Transcribe all of the material exactly. Any picture in it should be left out.

┄┄┄┄┄┄┄┄┄┄┄┄┄┄┄┄┄┄┄┄

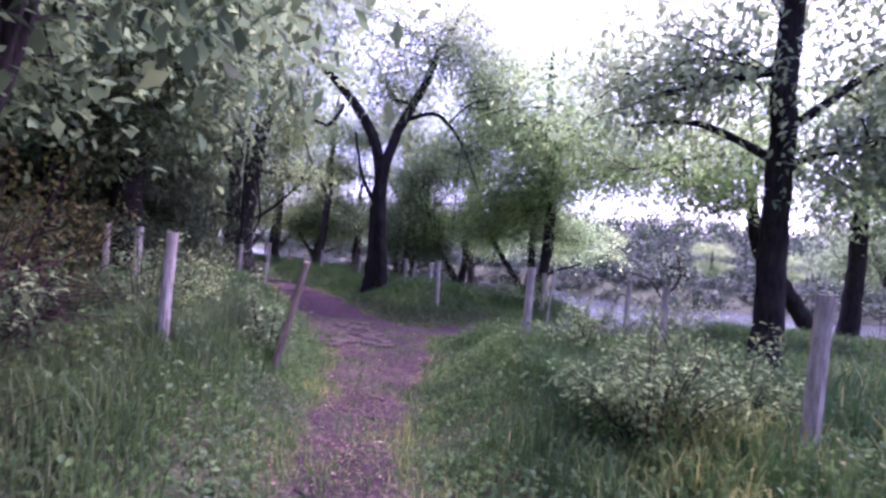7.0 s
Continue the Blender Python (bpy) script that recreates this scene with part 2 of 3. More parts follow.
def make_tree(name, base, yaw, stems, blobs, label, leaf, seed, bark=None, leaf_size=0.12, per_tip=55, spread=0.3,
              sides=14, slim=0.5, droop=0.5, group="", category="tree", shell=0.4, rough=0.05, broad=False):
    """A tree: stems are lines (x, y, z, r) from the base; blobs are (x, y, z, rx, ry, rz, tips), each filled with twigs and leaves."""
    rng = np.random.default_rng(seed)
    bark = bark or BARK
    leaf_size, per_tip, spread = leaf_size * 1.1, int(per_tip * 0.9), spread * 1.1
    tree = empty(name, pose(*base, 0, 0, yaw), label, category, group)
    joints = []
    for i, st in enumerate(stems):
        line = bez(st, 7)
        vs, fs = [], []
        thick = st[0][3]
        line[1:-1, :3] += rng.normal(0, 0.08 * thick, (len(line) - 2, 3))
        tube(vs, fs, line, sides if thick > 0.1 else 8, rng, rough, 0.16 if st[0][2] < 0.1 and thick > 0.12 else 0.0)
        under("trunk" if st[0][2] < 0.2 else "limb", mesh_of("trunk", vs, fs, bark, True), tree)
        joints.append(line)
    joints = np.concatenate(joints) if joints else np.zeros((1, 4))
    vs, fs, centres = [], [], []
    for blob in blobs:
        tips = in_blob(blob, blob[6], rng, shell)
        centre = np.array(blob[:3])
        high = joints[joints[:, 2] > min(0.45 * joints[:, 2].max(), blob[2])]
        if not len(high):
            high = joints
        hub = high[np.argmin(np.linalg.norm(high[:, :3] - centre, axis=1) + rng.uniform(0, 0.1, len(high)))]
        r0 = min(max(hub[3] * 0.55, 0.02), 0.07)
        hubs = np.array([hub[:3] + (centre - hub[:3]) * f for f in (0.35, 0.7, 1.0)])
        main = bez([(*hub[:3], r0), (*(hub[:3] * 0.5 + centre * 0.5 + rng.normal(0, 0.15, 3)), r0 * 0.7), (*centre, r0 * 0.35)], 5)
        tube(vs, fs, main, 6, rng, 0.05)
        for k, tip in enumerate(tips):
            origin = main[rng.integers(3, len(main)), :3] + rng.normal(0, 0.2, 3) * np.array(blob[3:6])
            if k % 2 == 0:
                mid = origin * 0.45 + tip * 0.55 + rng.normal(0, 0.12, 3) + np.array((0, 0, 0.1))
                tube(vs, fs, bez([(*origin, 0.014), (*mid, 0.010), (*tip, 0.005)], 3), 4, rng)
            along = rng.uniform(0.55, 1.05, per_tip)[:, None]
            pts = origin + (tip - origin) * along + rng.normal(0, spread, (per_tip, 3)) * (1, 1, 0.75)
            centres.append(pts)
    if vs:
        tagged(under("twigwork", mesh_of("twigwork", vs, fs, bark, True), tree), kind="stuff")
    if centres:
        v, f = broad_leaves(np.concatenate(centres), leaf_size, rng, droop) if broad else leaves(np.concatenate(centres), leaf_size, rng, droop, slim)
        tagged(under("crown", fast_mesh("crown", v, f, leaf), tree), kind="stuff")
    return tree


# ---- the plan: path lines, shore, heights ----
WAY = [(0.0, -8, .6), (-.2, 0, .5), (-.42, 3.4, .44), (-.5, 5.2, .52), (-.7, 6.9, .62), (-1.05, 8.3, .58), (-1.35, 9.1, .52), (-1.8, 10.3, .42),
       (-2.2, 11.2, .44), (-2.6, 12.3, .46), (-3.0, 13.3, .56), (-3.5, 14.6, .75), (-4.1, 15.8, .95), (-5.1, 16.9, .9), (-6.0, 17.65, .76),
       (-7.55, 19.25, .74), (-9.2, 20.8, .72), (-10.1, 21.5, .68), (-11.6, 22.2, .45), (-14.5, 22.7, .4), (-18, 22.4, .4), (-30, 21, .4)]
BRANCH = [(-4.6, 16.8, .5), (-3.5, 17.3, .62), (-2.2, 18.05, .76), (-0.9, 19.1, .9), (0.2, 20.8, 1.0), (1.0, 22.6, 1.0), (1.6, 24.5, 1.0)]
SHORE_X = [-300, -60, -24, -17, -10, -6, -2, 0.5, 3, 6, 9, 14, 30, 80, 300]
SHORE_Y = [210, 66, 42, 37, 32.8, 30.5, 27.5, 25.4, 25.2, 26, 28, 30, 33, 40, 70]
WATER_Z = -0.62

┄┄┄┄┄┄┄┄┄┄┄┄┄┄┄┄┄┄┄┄

THE OUTPUT |
7.0 s
Continue the Blender Python (bpy) script that recreates this scene with part 2 of 3. More parts follow.
def make_tree(name, base, yaw, stems, blobs, label, leaf, seed, bark=None, leaf_size=0.12, per_tip=55, spread=0.3,
              sides=14, slim=0.5, droop=0.5, group="", category="tree", shell=0.4, rough=0.05, broad=False):
    """A tree: stems are lines (x, y, z, r) from the base; blobs are (x, y, z, rx, ry, rz, tips), each filled with twigs and leaves."""
    rng = np.random.default_rng(seed)
    bark = bark or BARK
    leaf_size, per_tip, spread = leaf_size * 1.1, int(per_tip * 0.9), spread * 1.1
    tree = empty(name, pose(*base, 0, 0, yaw), label, category, group)
    joints = []
    for i, st in enumerate(stems):
        line = bez(st, 7)
        vs, fs = [], []
        thick = st[0][3]
        line[1:-1, :3] += rng.normal(0, 0.08 * thick, (len(line) - 2, 3))
        tube(vs, fs, line, sides if thick > 0.1 else 8, rng, rough, 0.16 if st[0][2] < 0.1 and thick > 0.12 else 0.0)
        under("trunk" if st[0][2] < 0.2 else "limb", mesh_of("trunk", vs, fs, bark, True), tree)
        joints.append(line)
    joints = np.concatenate(joints) if joints else np.zeros((1, 4))
    vs, fs, centres = [], [], []
    for blob in blobs:
        tips = in_blob(blob, blob[6], rng, shell)
        centre = np.array(blob[:3])
        high = joints[joints[:, 2] > min(0.45 * joints[:, 2].max(), blob[2])]
        if not len(high):
            high = joints
        hub = high[np.argmin(np.linalg.norm(high[:, :3] - centre, axis=1) + rng.uniform(0, 0.1, len(high)))]
        r0 = min(max(hub[3] * 0.55, 0.02), 0.07)
        hubs = np.array([hub[:3] + (centre - hub[:3]) * f for f in (0.35, 0.7, 1.0)])
        main = bez([(*hub[:3], r0), (*(hub[:3] * 0.5 + centre * 0.5 + rng.normal(0, 0.15, 3)), r0 * 0.7), (*centre, r0 * 0.35)], 5)
        tube(vs, fs, main, 6, rng, 0.05)
        for k, tip in enumerate(tips):
            origin = main[rng.integers(3, len(main)), :3] + rng.normal(0, 0.2, 3) * np.array(blob[3:6])
            if k % 2 == 0:
                mid = origin * 0.45 + tip * 0.55 + rng.normal(0, 0.12, 3) + np.array((0, 0, 0.1))
                tube(vs, fs, bez([(*origin, 0.014), (*mid, 0.010), (*tip, 0.005)], 3), 4, rng)
            along = rng.uniform(0.55, 1.05, per_tip)[:, None]
            pts = origin + (tip - origin) * along + rng.normal(0, spread, (per_tip, 3)) * (1, 1, 0.75)
            centres.append(pts)
    if vs:
        tagged(under("twigwork", mesh_of("twigwork", vs, fs, bark, True), tree), kind="stuff")
    if centres:
        v, f = broad_leaves(np.concatenate(centres), leaf_size, rng, droop) if broad else leaves(np.concatenate(centres), leaf_size, rng, droop, slim)
        tagged(under("crown", fast_mesh("crown", v, f, leaf), tree), kind="stuff")
    return tree


# ---- the plan: path lines, shore, heights ----
WAY = [(0.0, -8, .6), (-.2, 0, .5), (-.42, 3.4, .44), (-.5, 5.2, .52), (-.7, 6.9, .62), (-1.05, 8.3, .58), (-1.35, 9.1, .52), (-1.8, 10.3, .42),
       (-2.2, 11.2, .44), (-2.6, 12.3, .46), (-3.0, 13.3, .56), (-3.5, 14.6, .75), (-4.1, 15.8, .95), (-5.1, 16.9, .9), (-6.0, 17.65, .76),
       (-7.55, 19.25, .74), (-9.2, 20.8, .72), (-10.1, 21.5, .68), (-11.6, 22.2, .45), (-14.5, 22.7, .4), (-18, 22.4, .4), (-30, 21, .4)]
BRANCH = [(-4.6, 16.8, .5), (-3.5, 17.3, .62), (-2.2, 18.05, .76), (-0.9, 19.1, .9), (0.2, 20.8, 1.0), (1.0, 22.6, 1.0), (1.6, 24.5, 1.0)]
SHORE_X = [-300, -60, -24, -17, -10, -6, -2, 0.5, 3, 6, 9, 14, 30, 80, 300]
SHORE_Y = [210, 66, 42, 37, 32.8, 30.5, 27.5, 25.4, 25.2, 26, 28, 30, 33, 40, 70]
WATER_Z = -0.62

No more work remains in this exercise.